Would you transcribe the whole listing exactly, minus its pictures?

**Data extract**
▼

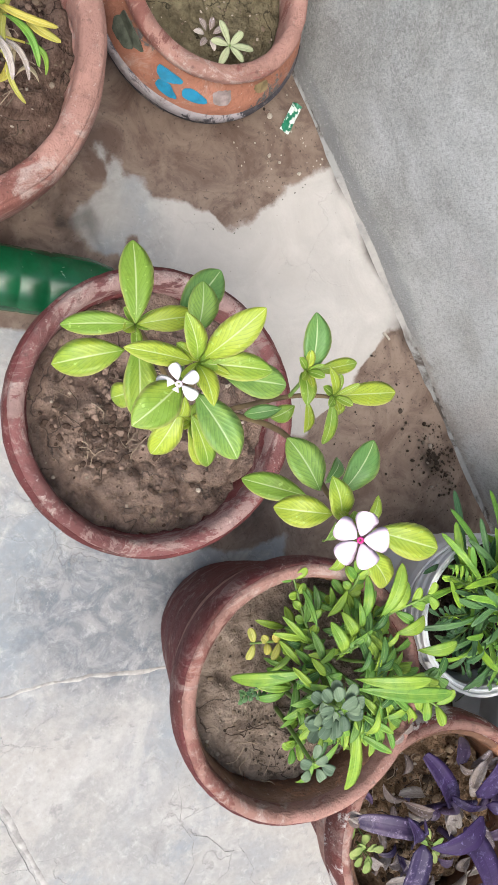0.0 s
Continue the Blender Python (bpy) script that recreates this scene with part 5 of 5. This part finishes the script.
WILT = [
    (0.021, 0.645, 0.269, -124, 0.068, -0.000, 0.0077),
    (-0.002, 0.625, 0.278, -80, 0.057, 0.001, 0.0088),
    (0.021, 0.623, 0.270, -65, 0.043, 0.011, 0.0110),
    (-0.013, 0.615, 0.259, -76, 0.048, -0.003, 0.0066),
    (-0.008, 0.600, 0.250, -95, 0.047, -0.009, 0.0060),
    (0.013, 0.605, 0.251, -76, 0.034, -0.008, 0.0066),
    (-0.006, 0.642, 0.278, -46, 0.067, 0.012, 0.0088),
    (-0.025, 0.625, 0.268, -85, 0.056, 0.001, 0.0088),
    (0.013, 0.654, 0.278, -27, 0.057, 0.011, 0.0099),
]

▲

**Solved exercise**
0.0 s
Continue the Blender Python (bpy) script that recreates this scene with part 5 of 5. This part finishes the script.
WILT = [
    (0.021, 0.645, 0.269, -124, 0.068, -0.000, 0.0077),
    (-0.002, 0.625, 0.278, -80, 0.057, 0.001, 0.0088),
    (0.021, 0.623, 0.270, -65, 0.043, 0.011, 0.0110),
    (-0.013, 0.615, 0.259, -76, 0.048, -0.003, 0.0066),
    (-0.008, 0.600, 0.250, -95, 0.047, -0.009, 0.0060),
    (0.013, 0.605, 0.251, -76, 0.034, -0.008, 0.0066),
    (-0.006, 0.642, 0.278, -46, 0.067, 0.012, 0.0088),
    (-0.025, 0.625, 0.268, -85, 0.056, 0.001, 0.0088),
    (0.013, 0.654, 0.278, -27, 0.057, 0.011, 0.0099),
]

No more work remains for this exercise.